- What to work on
Gather all lines from the material that contain "group".
* * * * * * *
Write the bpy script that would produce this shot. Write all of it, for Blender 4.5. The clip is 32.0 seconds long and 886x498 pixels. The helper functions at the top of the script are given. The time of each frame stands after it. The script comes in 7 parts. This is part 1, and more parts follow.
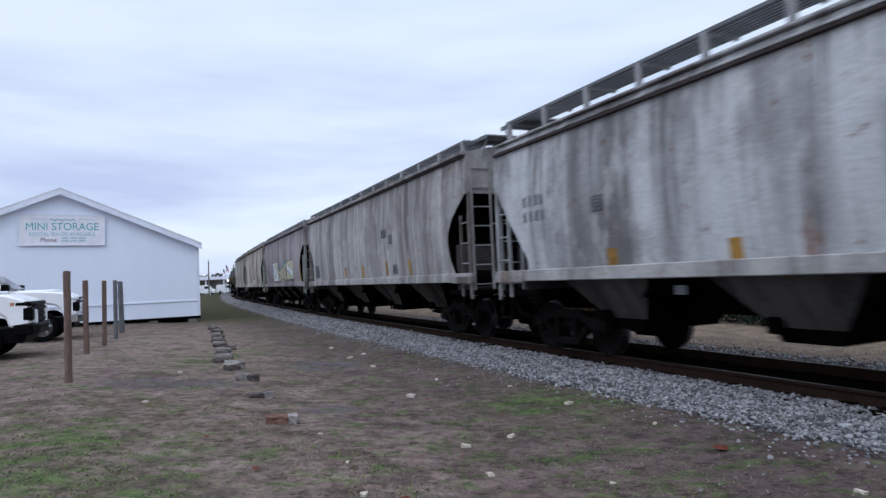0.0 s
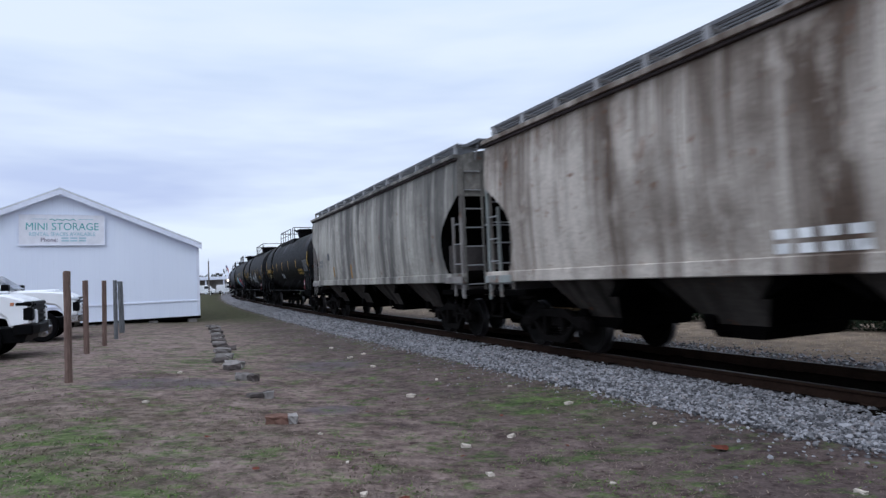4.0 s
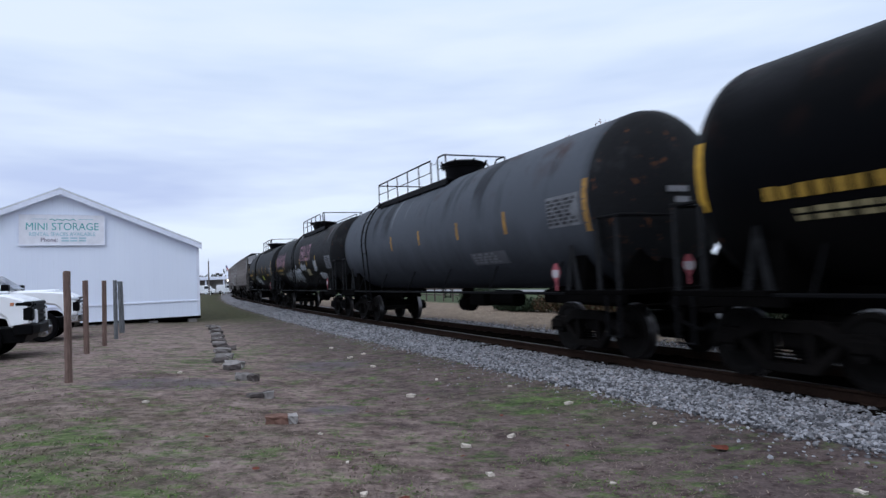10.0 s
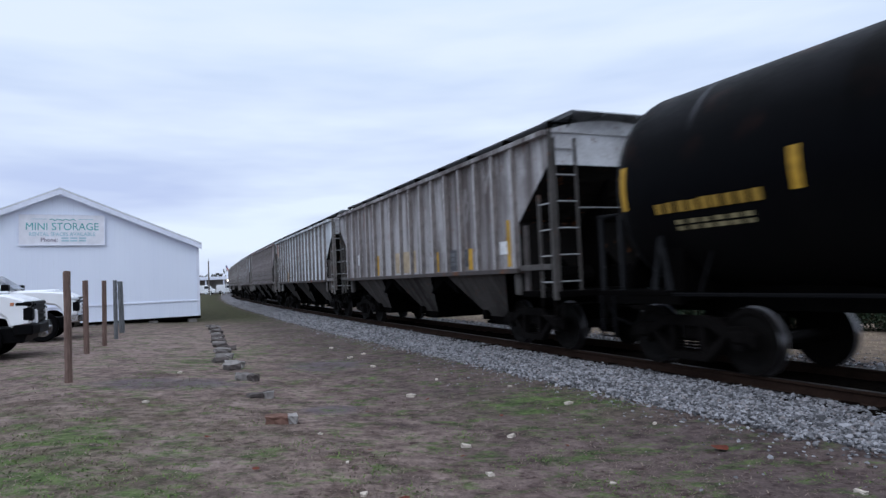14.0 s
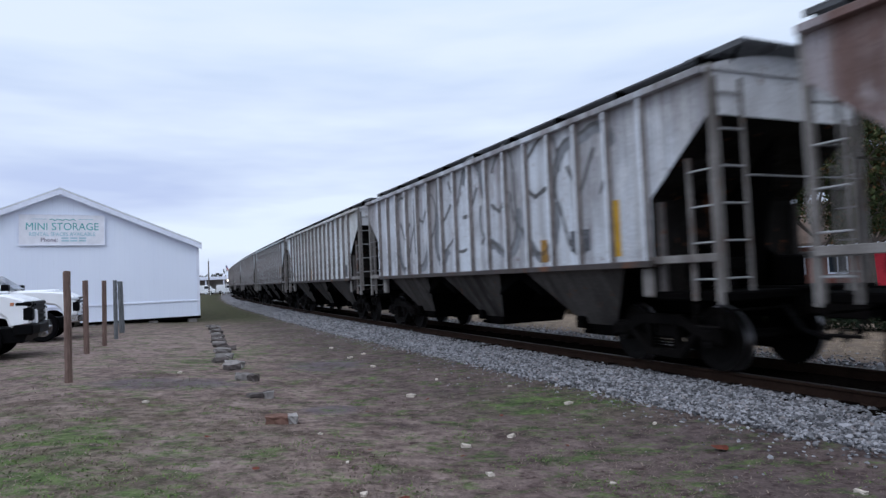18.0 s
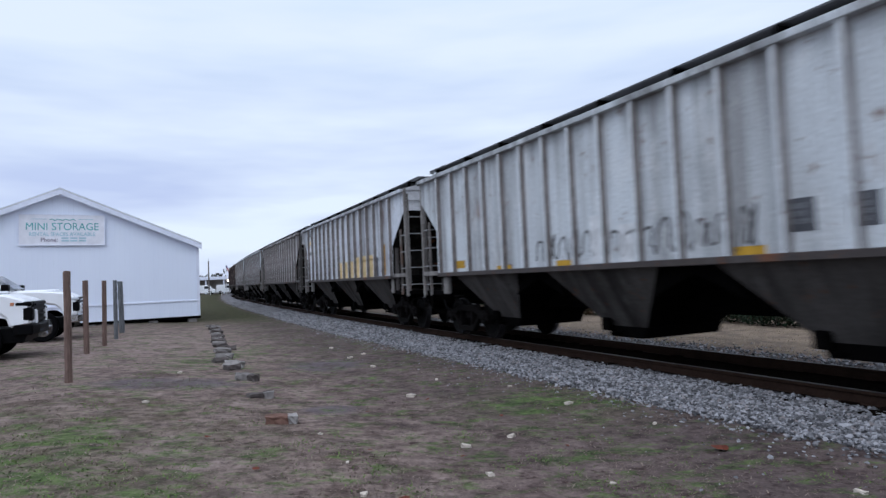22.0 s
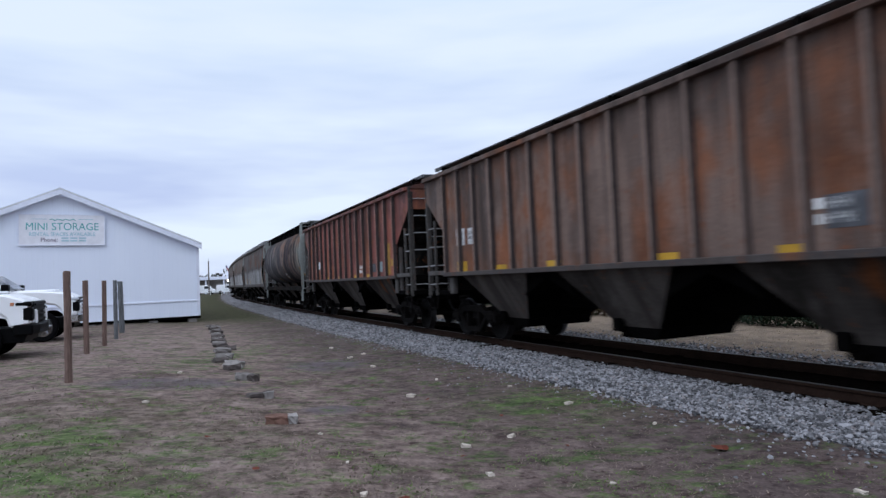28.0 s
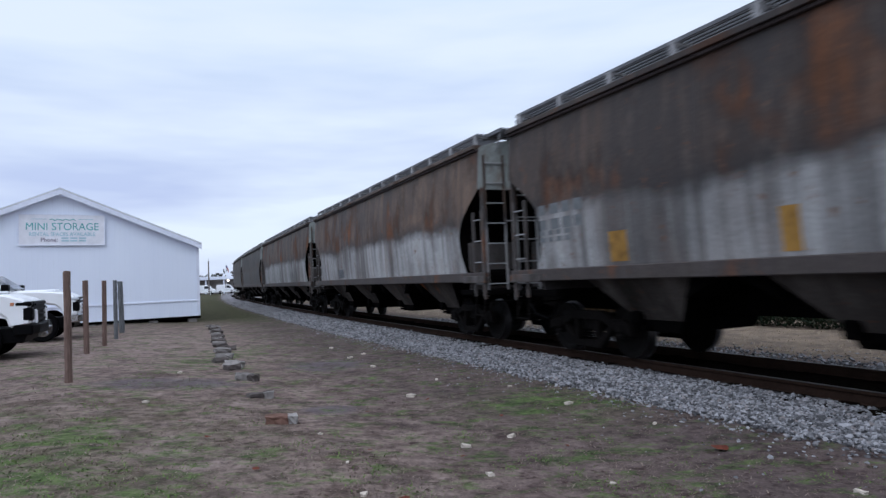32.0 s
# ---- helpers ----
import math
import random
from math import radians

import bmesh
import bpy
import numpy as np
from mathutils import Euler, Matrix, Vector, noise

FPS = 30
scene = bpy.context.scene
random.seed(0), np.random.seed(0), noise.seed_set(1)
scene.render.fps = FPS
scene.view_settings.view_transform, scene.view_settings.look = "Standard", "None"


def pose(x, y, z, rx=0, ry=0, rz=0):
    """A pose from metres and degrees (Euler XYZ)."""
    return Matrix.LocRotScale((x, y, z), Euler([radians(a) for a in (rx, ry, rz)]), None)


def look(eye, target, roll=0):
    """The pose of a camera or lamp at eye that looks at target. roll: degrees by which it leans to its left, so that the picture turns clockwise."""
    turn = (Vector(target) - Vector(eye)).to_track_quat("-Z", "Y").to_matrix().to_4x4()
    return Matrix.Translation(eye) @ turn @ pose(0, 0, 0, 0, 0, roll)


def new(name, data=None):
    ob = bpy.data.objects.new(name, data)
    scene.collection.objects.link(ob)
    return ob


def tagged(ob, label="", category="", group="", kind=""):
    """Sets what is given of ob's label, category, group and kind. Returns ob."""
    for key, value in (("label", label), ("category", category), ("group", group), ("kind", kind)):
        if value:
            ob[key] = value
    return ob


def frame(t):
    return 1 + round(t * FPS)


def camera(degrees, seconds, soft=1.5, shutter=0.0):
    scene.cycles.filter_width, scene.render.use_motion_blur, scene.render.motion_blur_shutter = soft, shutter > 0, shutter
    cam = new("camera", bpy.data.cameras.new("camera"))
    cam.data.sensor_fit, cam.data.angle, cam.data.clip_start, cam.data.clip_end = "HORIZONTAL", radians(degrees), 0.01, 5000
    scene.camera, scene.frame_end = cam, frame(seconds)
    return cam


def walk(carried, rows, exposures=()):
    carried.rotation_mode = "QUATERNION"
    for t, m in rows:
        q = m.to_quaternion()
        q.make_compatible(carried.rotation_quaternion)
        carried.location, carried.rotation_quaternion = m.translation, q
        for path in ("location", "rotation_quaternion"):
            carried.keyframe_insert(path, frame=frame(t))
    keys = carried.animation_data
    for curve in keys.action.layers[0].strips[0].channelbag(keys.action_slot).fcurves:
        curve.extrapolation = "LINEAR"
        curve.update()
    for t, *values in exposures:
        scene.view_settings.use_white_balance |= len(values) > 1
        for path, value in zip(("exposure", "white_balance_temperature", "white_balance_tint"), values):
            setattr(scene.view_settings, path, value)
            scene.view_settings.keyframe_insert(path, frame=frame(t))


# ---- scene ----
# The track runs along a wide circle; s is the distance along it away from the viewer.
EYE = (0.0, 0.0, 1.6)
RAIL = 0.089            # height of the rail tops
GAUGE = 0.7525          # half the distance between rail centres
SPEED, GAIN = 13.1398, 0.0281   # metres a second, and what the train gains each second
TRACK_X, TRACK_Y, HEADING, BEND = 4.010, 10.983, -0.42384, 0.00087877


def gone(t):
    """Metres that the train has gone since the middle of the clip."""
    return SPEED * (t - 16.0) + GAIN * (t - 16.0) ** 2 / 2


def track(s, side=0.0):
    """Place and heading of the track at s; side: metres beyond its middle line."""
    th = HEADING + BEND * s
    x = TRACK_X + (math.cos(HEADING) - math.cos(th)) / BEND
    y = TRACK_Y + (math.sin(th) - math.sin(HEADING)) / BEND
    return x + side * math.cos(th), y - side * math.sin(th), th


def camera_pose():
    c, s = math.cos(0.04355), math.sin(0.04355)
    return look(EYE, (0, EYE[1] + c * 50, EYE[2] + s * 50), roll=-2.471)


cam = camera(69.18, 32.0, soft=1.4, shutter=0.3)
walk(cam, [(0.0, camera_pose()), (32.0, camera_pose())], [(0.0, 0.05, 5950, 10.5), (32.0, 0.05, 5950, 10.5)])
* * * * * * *
- Solved exercise
def tagged(ob, label="", category="", group="", kind=""):
    """Sets what is given of ob's label, category, group and kind. Returns ob."""
    for key, value in (("label", label), ("category", category), ("group", group), ("kind", kind)):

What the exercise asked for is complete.